Os protestos explodiram há um mês depois que o Tribunal Supremo de Justiça (TSJ), acusado pelos opositores de servir ao chavismo, assumiu no fim de março as funções do Parlamento, único dos poderes que a oposição controla, mas recuou pela forte crítica internacional. A Anistia Internacional pediu nesta quarta-feira que o governo "pare" com a "perseguição" e com as "detenções arbitrárias" contra os opositores, enquanto a ONG Repórteres Sem Fronteiras declarou sua preocupação com o "forte controle" da imprensa.

Onde está a saída?

Para acalmar os ânimos, Maduro diz querer eleições, mas se refere às eleições regionais, que em 2016 foram postergadas e ainda não têm data para ocorrer, descartando um adiantamento, como pedem seus adversários, das presidenciais previstas para dezembro de 2018."Queremos votar em eleições livres e democráticas", disse o líder opositor Henrique Capriles, atingido pelas bombas de gás.

O presidente socialista também chamou ao diálogo e pediu o acompanhamento do papa Francisco. O diretor da página religiosa Il Sismografo, Luis Badilla, disse em Roma que o governo e a oposição "usam o papa e o Vaticano e são pouco confiáveis". "As eleições regionais são impostergáveis, mas isso não basta para aliviar a tensão.

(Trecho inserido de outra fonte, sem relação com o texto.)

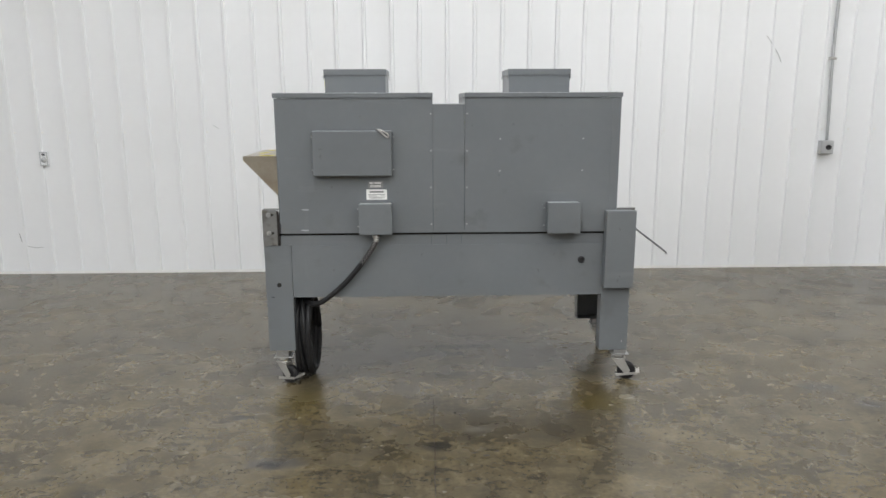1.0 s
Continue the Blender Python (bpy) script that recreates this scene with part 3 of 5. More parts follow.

Deve-se recompor o tecido constitucional para solucionar esta crise", disse à AFP o ex-diretor do poder eleitoral Vicente Díaz.

Maduro, cujo mandato termina em janeiro de 2019, afirma que seus adversários têm um plano apoiado pelos Estados Unidos para derrubá-lo e propiciar uma intervenção estrangeira. Enquanto isso, a oposição classifica o governo de "ditadura" e vê como única saída para a profunda crise política e econômica do país petroleiro a saída de Maduro do poder. Mais de 70% dos venezuelanos, segundo pesquisas privadas, reprovam a gestão de Maduro, cansados da escassez de alimentos e remédios, e de uma inflação que segundo o FMI chegará a 720,5% neste ano, a mais alta do mundo.